Na het scheuren van grasland komt veel stikstof vrij. Deze stikstof kan in de volgteelt(en) in mindering worden gebracht op de N-bemesting. De hoogte van die N-korting is afhankelijk van de leeftijd van het gescheurde grasland. Hoe ouder het grasland, hoe meer stikstof er mineraliseert. Houd hierbij wel rekening met het tijdig scheuren van het grasland, zodat de mineralisatie plaatsvindt tijdens de opnameperiode van het volggewas. Ook uit stikstofrijke gewasresten van voorvruchten mineraliseert er stikstof tijdens het groeiseizoen, waardoor er kan worden gekort op de stikstofbemesting. Dit is voornamelijk het geval na een aantal groentegewassen, luzerne en suikerbieten.

N-korting na groenbemesters

Na het inwerken van groenbemesters komt er stikstof vrij voor het volggewas. Door hier rekening mee te houden kan de stikstofbemesting worden verlaagd. De hoeveelheid is afhankelijk van het type groenbemester, de stikstofinhoud en het moment van inwerken.
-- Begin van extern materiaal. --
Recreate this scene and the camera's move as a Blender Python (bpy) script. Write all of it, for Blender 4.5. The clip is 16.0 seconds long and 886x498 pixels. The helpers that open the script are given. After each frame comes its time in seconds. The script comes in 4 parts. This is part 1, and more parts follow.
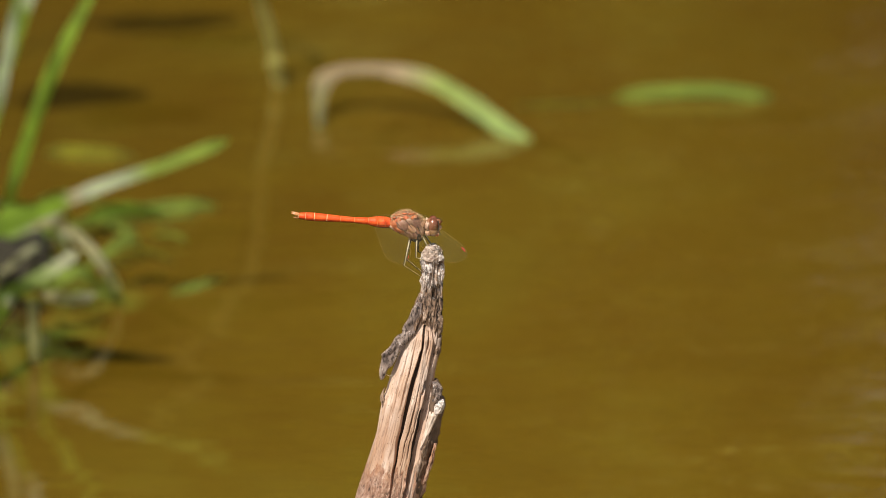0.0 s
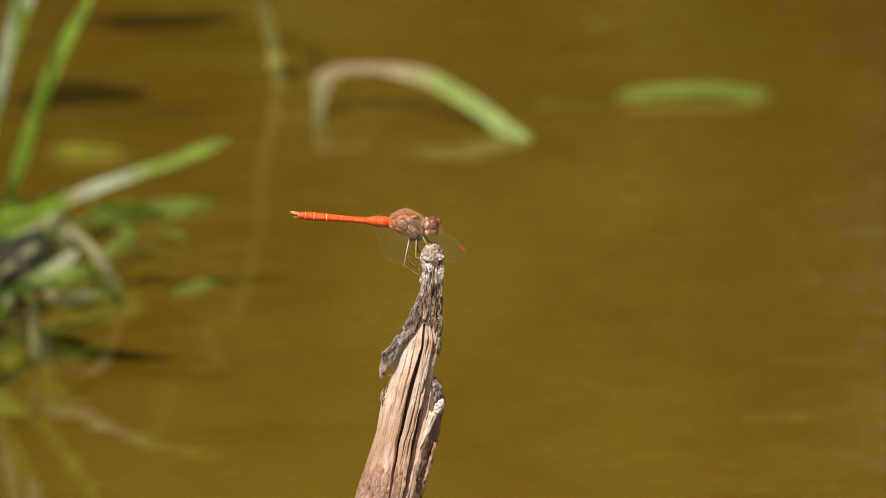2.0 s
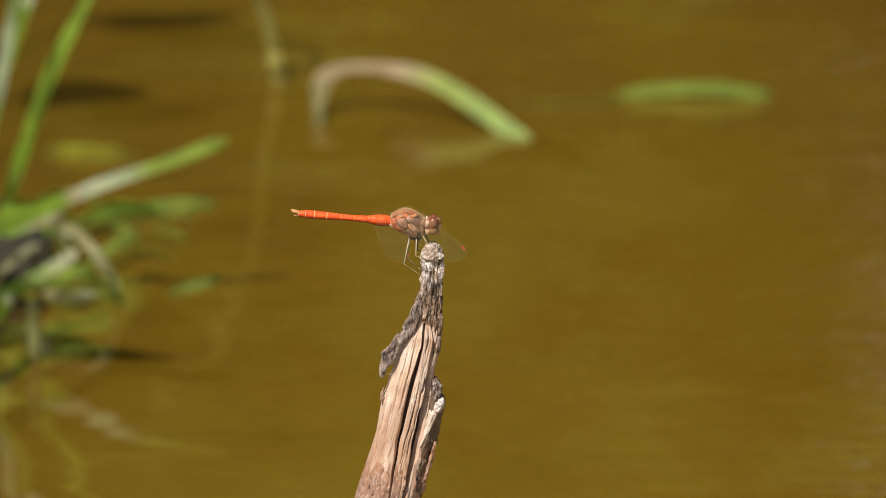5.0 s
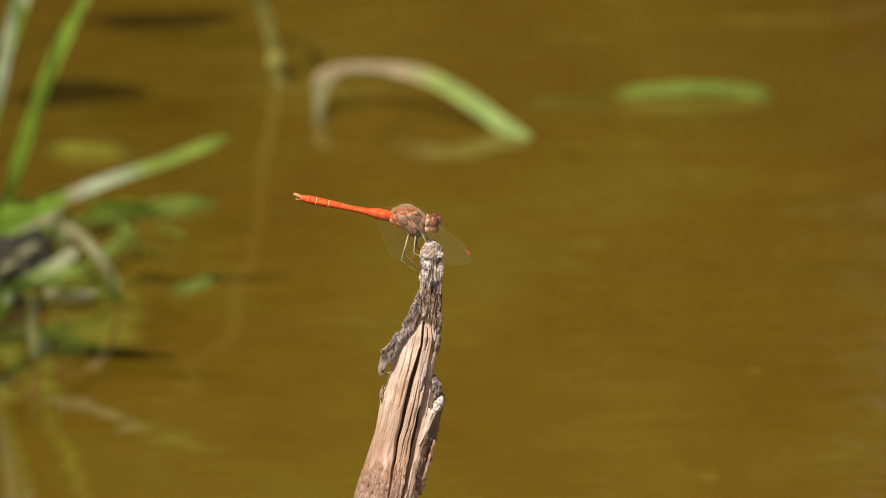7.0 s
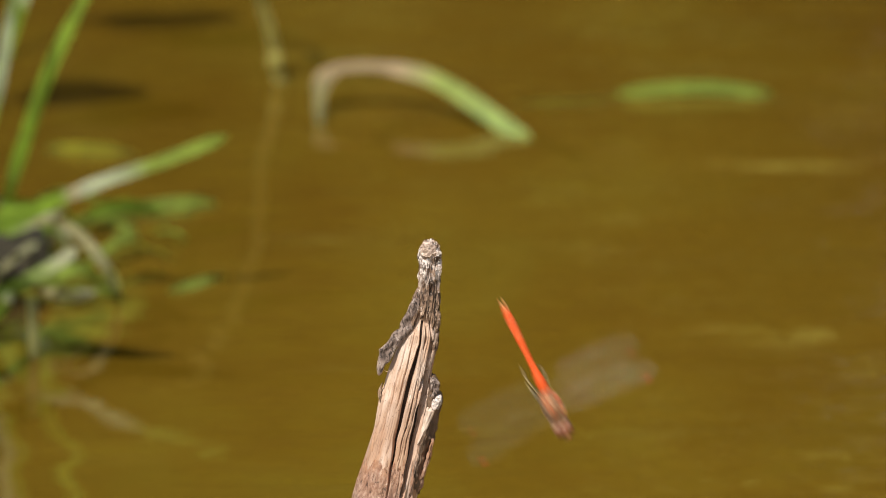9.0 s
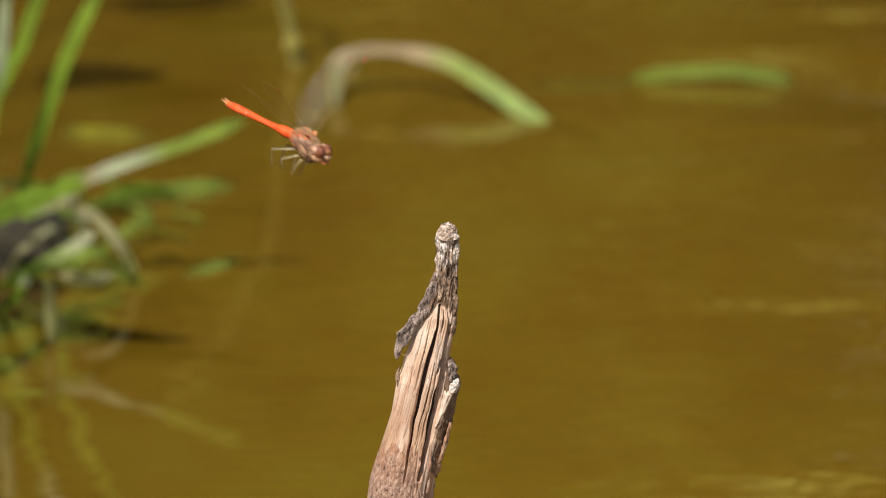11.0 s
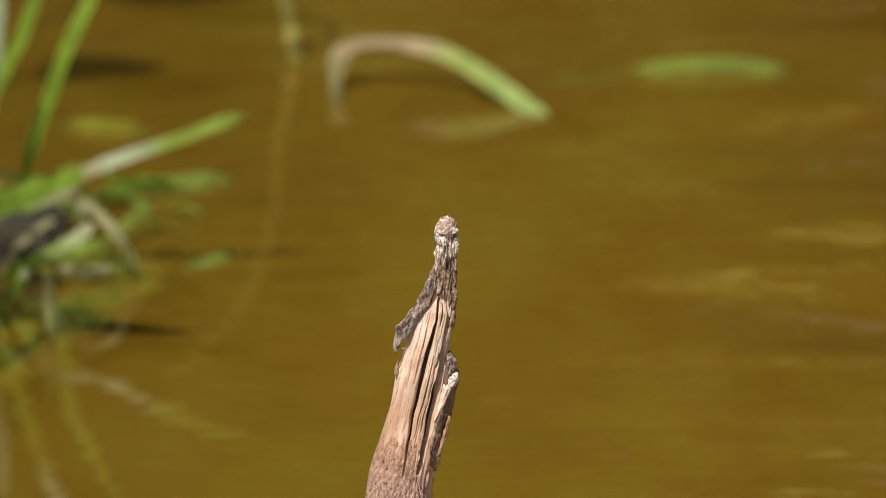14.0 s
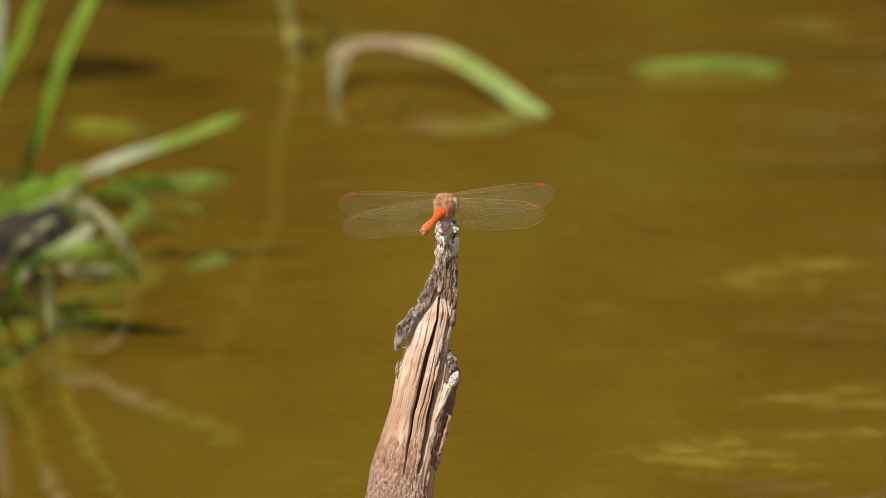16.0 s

Voor de bepaling hiervan zijn vuistregels ontwikkeld.

Aanpassing bouwplan

Het opnemen van een vlinderbloemige gewassen in het bouwplan, als hoofdteelt en/of groenbemester, kan ook uitkomst bieden bij het verlaging van stikstofbemesting. Deze gewassen binden luchtstikstof, waarvan een deel na inwerken van de gewasresten of groenbemesters beschikbaar komt voor de volgteelt.

Nieuwe, nauwkeurigere bemestingsadviezen

In het project PPS BAAT (BemestingsAdviezen Akkerbouw Toekomstgericht) worden de komende drie jaar nieuwe bemestingsadviezen voor akkerbouwgewassen ontwikkeld, die nog beter rekening kunnen houden met de perceel specifieke omstandigheden, zoals de bodemineralisatie. De benodigde stikstofgift kan hierdoor nog nauwkeuriger bepaald worden, wat de efficiƫntie van de beschikbare stikstofruimte op het bedrijf verhoogt.